My first homestay experience

This weekend I went to the little muslim village of Ban Talae Nok ,with my colleagues, for village guide training.  Ban Talae Nok is a small, coastal village with about 200 inhabitants where Andaman Discoveries is hosting community-based tourism with a homestay programs.

We arrived late in the evening, settled in our house, and held a meeting with the village’s tourism group. Unfortunately, as I don’t speak Thai, I could not understand what was being said in the meeting, but I felt that the local villagers were enthusiastic and pleased with the program, something Uzma, one of our native Thais in Andaman Discoveries, later could confirm.


me Nypa Palm weaving

I’ve been travelling in Thailand and her neighboring countries before, but I never experienced a homestay. I stayed with Cha and her family, a cozy little house with a shop in front, laying in the upper part of the village. The levels of comfort may be lower than you are used to back home, but what you may miss, the locals make up for in form of hospitality and smiles. And that hospitality goes for the whole community, wherever I walked, I was greeted with a smile, “hello’s” and offered a ride to where I was going. But the hospitality never went so far that I felt I was interrupting their way of life.
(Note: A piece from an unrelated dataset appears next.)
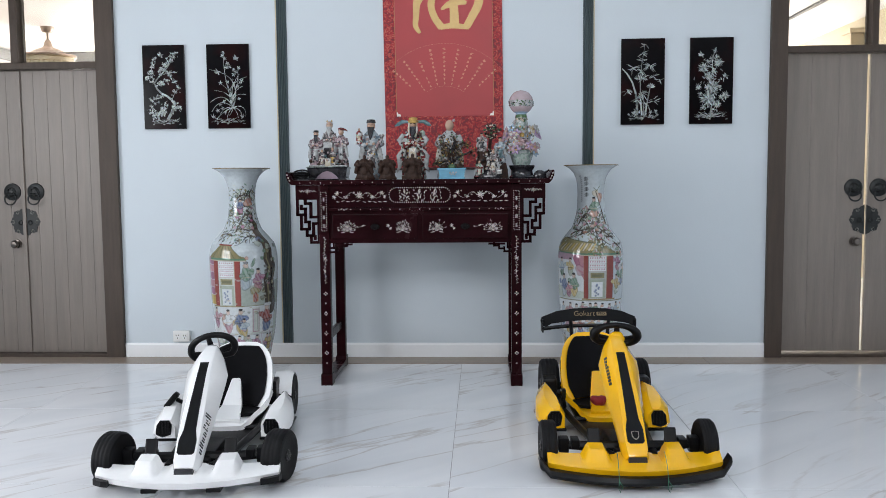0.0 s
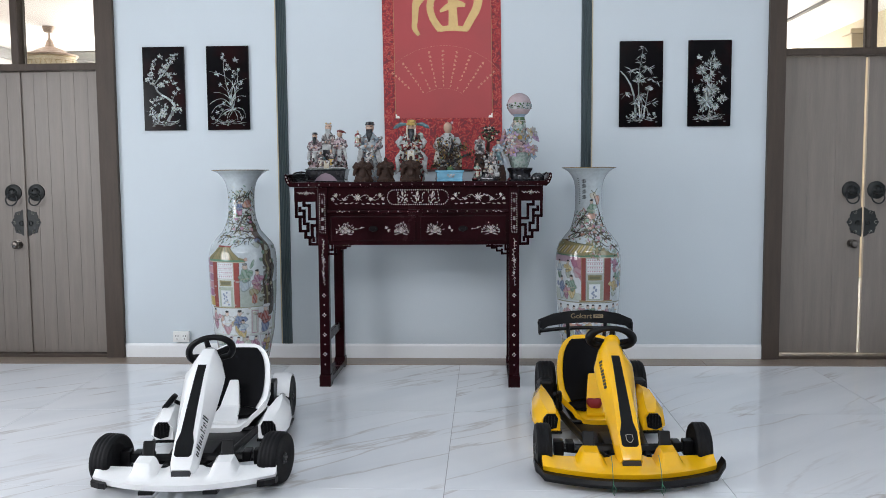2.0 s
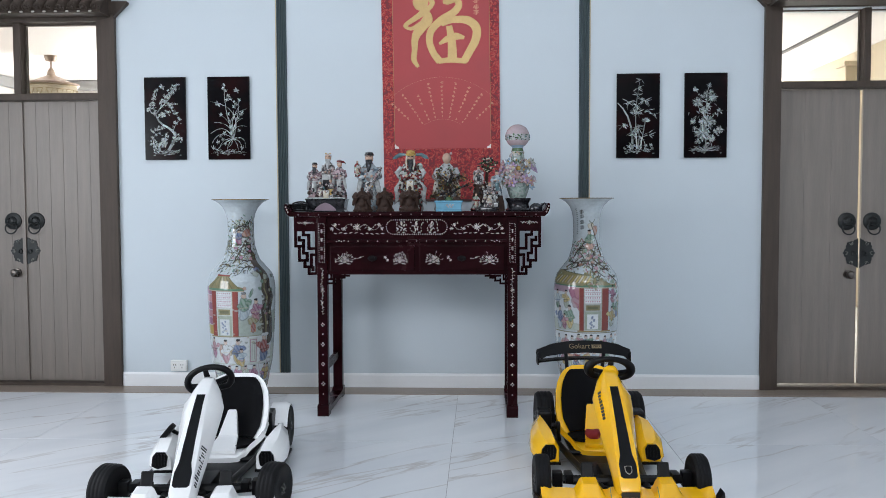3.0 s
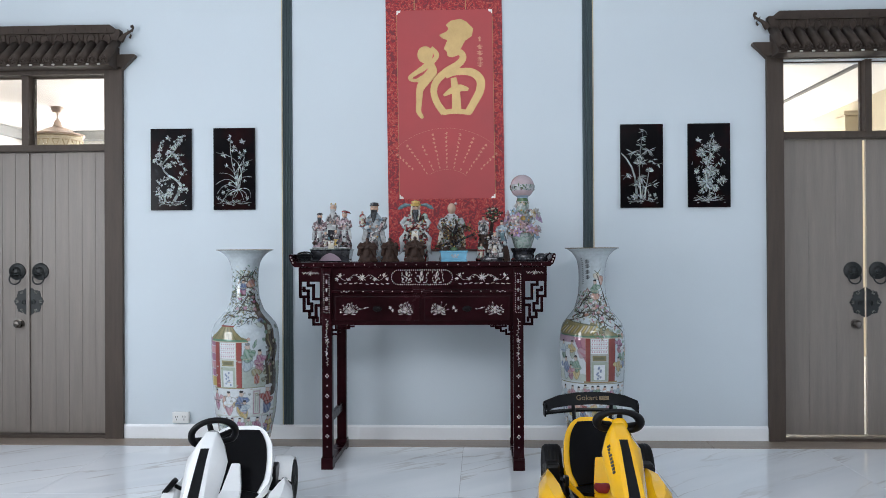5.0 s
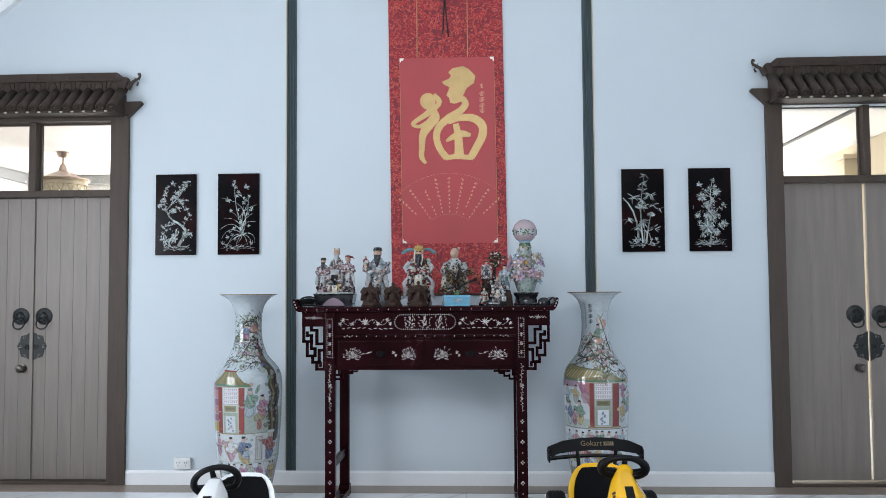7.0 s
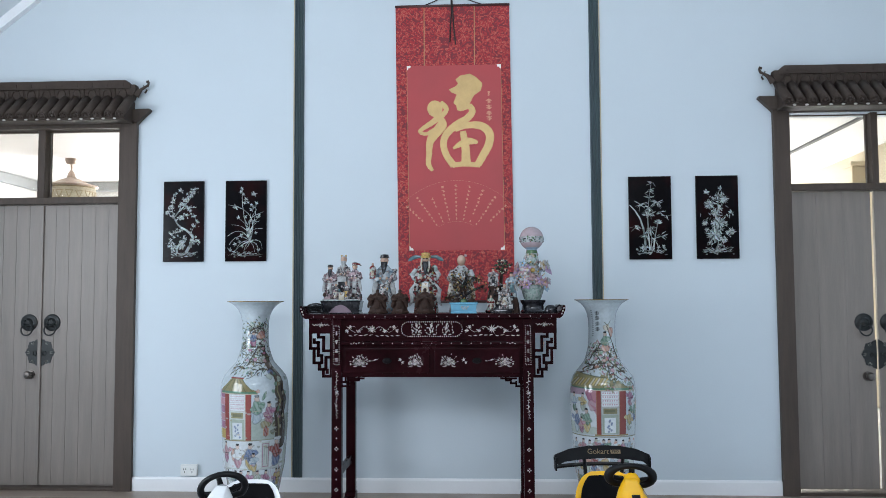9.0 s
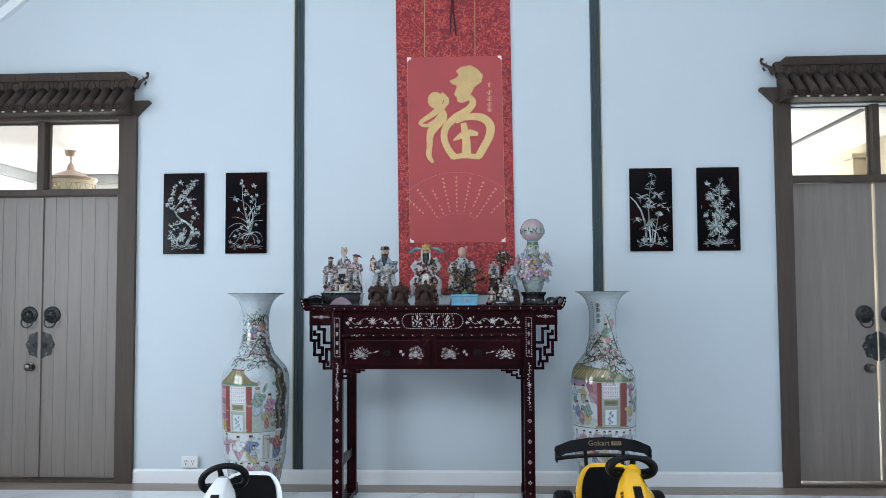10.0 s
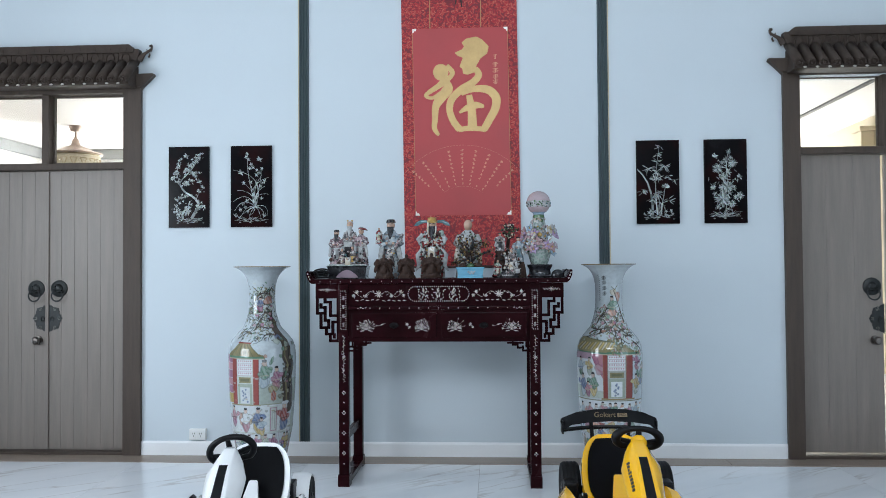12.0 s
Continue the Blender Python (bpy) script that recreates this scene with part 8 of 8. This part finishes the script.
for _ in range(560):
    e = r2.choice(ends)
    c = Vector((e[0] + r2.gauss(0, 0.017), e[1] + r2.gauss(0, 0.014), e[2] + r2.gauss(0, 0.014)))
    q = Matrix.Translation(c) @ Euler((r2.uniform(0, 3), r2.uniform(0, 3), r2.uniform(0, 3))).to_matrix().to_4x4()
    vs = [bm.verts.new(q @ Vector(v)) for v in ((0, 0, 0), (0.009, 0.005, 0.004), (0.018, 0, 0), (0.009, -0.005, -0.003))]
    f = bm.faces.new(vs)
    f.material_index = r2.choice((0, 3, 0, 3, 1, 3, 2)) if r2.random() < 0.7 else 3
tagged(part("leaves", bm, [mat("dry_leaf", (0.12, 0.065, 0.03), 0.6, vary=0.4, scale=60), CER["leaf"], CER["gold"], CER["brown"]], B), kind="stuff")
for k in range(3):
    bm = BM()
    lathe(bm, [(0.020, 0), (0.026, 0.008), (0.018, 0.022), (0.008, 0.028)], 10, (-0.05 + 0.05 * k, -0.025, 0), 0, folds(4, 0.15, k))
    part("moss_rock", bm, CER["brown"] if k != 1 else CER["leaf"], B)

# scholar group with a little tree
bm = BM()
lathe(bm, [(0.088, 0), (0.092, 0.012), (0.075, 0.035), (0.05, 0.06)], 20, (0.385, Y - 0.06, Z), CI["dark"], folds(5, 0.08, 0), 1.05, 0.6)
figure(bm, 0.335, Y - 0.06, Z + 0.17, 0.125, "robe_grey", "dark", "cap", None, True, 1.2)
lathe(bm, [(0.04, 0), (0.045, 0.08), (0.03, 0.15), (0.04, 0.172)], 12, (0.338, Y - 0.05, Z), CI["brown"], folds(4, 0.15, 2))
figure(bm, 0.405, Y - 0.09, Z + 0.02, 0.17, "robe_grey", "cream", "hood", None, True, 1.1)
figure(bm, 0.452, Y - 0.06, Z + 0.10, 0.17, "robe_blue", "teal", "cap", None, True, 1.0)
figure(bm, 0.320, Y - 0.10, Z + 0.01, 0.11, "robe_red", "cream", "", None, True, 1.1)
lathe(bm, [(0.045, 0), (0.04, 0.06), (0.035, 0.10)], 12, (0.455, Y - 0.05, Z), CI["dark"], folds(4, 0.15, 2))
tube(bm, [(0.39, Y - 0.02, Z + 0.05), (0.385, Y - 0.02, Z + 0.2), (0.40, Y - 0.02, Z + 0.31)], [0.016, 0.012, 0.008], 8, CI["brown"])
for c in ((0.395, 0.335), (0.375, 0.30), (0.425, 0.31), (0.40, 0.27)):
    speckle(bm, c[0], Y - 0.02, Z + c[1], 0.034, 0.024, 0.016, 34, 0.0065, ("leaf", "brown", "brown", "dark", "brown", "cream"), rng)
bx(bm, 0.425, 0.465, Y - 0.128, Y - 0.118, Z + 0.02, Z + 0.06, 0.003, CI["cream"])
bx(bm, 0.431, 0.459, Y - 0.1295, Y - 0.1275, Z + 0.027, Z + 0.053, 0.001, CI["gold"])
speckle(bm, 0.385, Y - 0.06, Z + 0.10, 0.085, 0.06, 0.09, 120, 0.008, ("dark", "brown", "robe_grey", "robe_white", "mauve", "robe_red", "dark", "cream"), rng)
statue("scholar_tableau", bm, "dark ceramic group of scholars under a little tree")

# flower basket on a black stand with a painted ball on top
st = thing("round_stand", Matrix.Translation((0.592, Y, Z)), "black turned wooden stand", "stand")
bm = BM()
lathe(bm, [(0.080, 0), (0.083, 0.008), (0.072, 0.018), (0.068, 0.05), (0.078, 0.066), (0.082, 0.072), (0.082, 0.083)], 32, sy=0.8)
part("stand_body", bm, CER["dark"], st, "", True)
bm = BM()
z0 = Z + 0.084
lathe(bm, [(0.050, 0), (0.056, 0.01), (0.068, 0.05), (0.078, 0.095), (0.074, 0.10)], 32, (0.590, Y, z0), CI["jade"], folds(16, 0.02, 0))
for cz, rx, n in ((z0 + 0.10, 0.088, 70), (z0 + 0.17, 0.080, 70), (z0 + 0.25, 0.062, 60)):
    lathe(bm, [(rx * 0.6, -0.05), (rx * 0.72, 0), (rx * 0.55, 0.05)], 16, (0.590, Y, cz), CI["jade"])
    speckle(bm, 0.590, Y, cz, rx, rx * 0.8, 0.045, n // 2, 0.009, ("pink", "cream", "robe_blue", "jade", "leaf", "robe_white", "gold", "mauve"), rng)
lathe(bm, [(0.034, 0.27), (0.040, 0.30), (0.034, 0.322), (0.030, 0.3148)], 20, (0.588, Y, z0), CI["jade"])
speckle(bm, 0.588, Y, z0 + 0.285, 0.042, 0.036, 0.018, 30, 0.009, ("cream", "robe_blue", "leaf", "robe_white"), rng)
for _ in range(64):
    a, q = rng.uniform(math.pi, 2 * math.pi), rng.uniform(0.07, 0.24)
    c = Vector((0.590 + (0.10 - 0.12 * abs(q - 0.13)) * math.cos(a), Y + 0.07 * math.sin(a), z0 + q))
    if rng.random() < 0.62:
        # an open lily with pointed petals
        key, sz, o = CI[rng.choice(("pink", "robe_white", "sky_glaze", "cream", "pink", "lilac"))], rng.uniform(0.026, 0.040), Vector((math.cos(a), math.sin(a), 0.35)).normalized()
        p1 = o.orthogonal().normalized()
        p2 = o.cross(p1)
        for v in range(5):
            dr = p1 * math.cos(v * 1.2566) + p2 * math.sin(v * 1.2566)
            tube(bm, [c, c + o * sz * 0.5 + dr * sz * 0.5, c + o * sz * 0.6 + dr * sz], [sz * 0.16, sz * 0.30, sz * 0.04], 6, key)
        ball(bm, c + o * sz * 0.5, sz * 0.16, 6, CI["gold"])
    tube(bm, [c, c + Vector((0.022 * math.cos(a), 0.02 * math.sin(a), rng.uniform(-0.004, 0.016)))], [0.005, 0.002], 5, CI[rng.choice(("leaf", "jade", "pink", "cream"))])
ball(bm, (0.590, Y - 0.06, z0 + 0.19), 0.016, 10, CI["gold"])
statue("flower_basket", bm, "porcelain basket heaped with pastel flowers", "ornament")
bm = BM()
lathe(bm, [(0.030, -0.083), (0.036, -0.074)] + [(0.077 * math.cos(radians(t)), 0.077 * math.sin(radians(t))) for t in range(-64, 90, 6)] + [(0.002, 0.077)], 40, (0.588, Y, 1.773), CI["blush"])
for f in bm.faces:
    c = f.calc_center_median().z - 1.773
    if -0.032 < c < 0.014:
        f.material_index = CI["robe_white"]
    elif c < -0.06:
        f.material_index = CI["sky_glaze"]
for k in range(70):
    a, b2 = rng.uniform(math.pi, 2 * math.pi), rng.uniform(-0.028, 0.010)
    q = math.sqrt(0.0775 ** 2 - b2 * b2)
    ball(bm, (0.588 + q * math.cos(a), Y + q * math.sin(a), 1.773 + b2), rng.uniform(0.002, 0.006), 6, CI[rng.choice(("teal", "dark", "brown", "leaf", "robe_red"))], (1, 0.5, 1))
ob = statue("painted_ball", bm, "pink porcelain ball with a painted white band", "ornament")

# coiled cable and small black things at the ends of the top
bm = BM()
for k in range(4):
    tube(bm, [(0.035 * math.cos(a * 0.314) * (1 + 0.12 * k), 0.045 * math.sin(a * 0.314), 0.008 + 0.012 * k + 0.02 * max(0, math.sin(a * 0.314))) for a in range(20)], 0.0055, 6, closed=True)
tube(bm, [(0.03, -0.02, 0.01), (0.06, -0.04, 0.008), (0.10, -0.045, 0.006)], 0.0055, 6)
c = part("coiled_cable", bm, M_BLACK, None, "", True)
c.location = (-0.815, -0.72, Z)
tagged(c, "coiled black power cable on the table end", "cable")
bm = BM()
lathe(bm, [(0.030, 0), (0.033, 0.006), (0.030, 0.03), (0.018, 0.045), (0.010, 0.05)], 16, sx=1.3)
tube(bm, [(0.03, 0, 0.03), (0.055, 0, 0.05), (0.075, -0.01, 0.036), (0.085, -0.01, 0.012)], 0.006, 6)
c = part("incense_holder", bm, CER["dark"], None, "", True)
c.location = (0.700, -0.70, Z)
tagged(c, "small black incense holder on the table end", "holder")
Thailand is a country with a lot of surprises and mystery, but one thing you always can take for granted, is that the food will be great. In the village, they spared no expense in serving us the most delightful dishes. We were lucky to eat freshly caught crabs and fish, served with omelets, curries and exotic fruits. An interesting new experience was their breakfast. Many of the dishes served in the morning, I would call deserts back home in Sweden. They were sweet and sugary, reminding me of donuts and cakes.

I enjoy travelling off the beaten path and experiencing cultures in their genuine form, and I can honestly say that the stay in this village is one of my highlights of Thailand.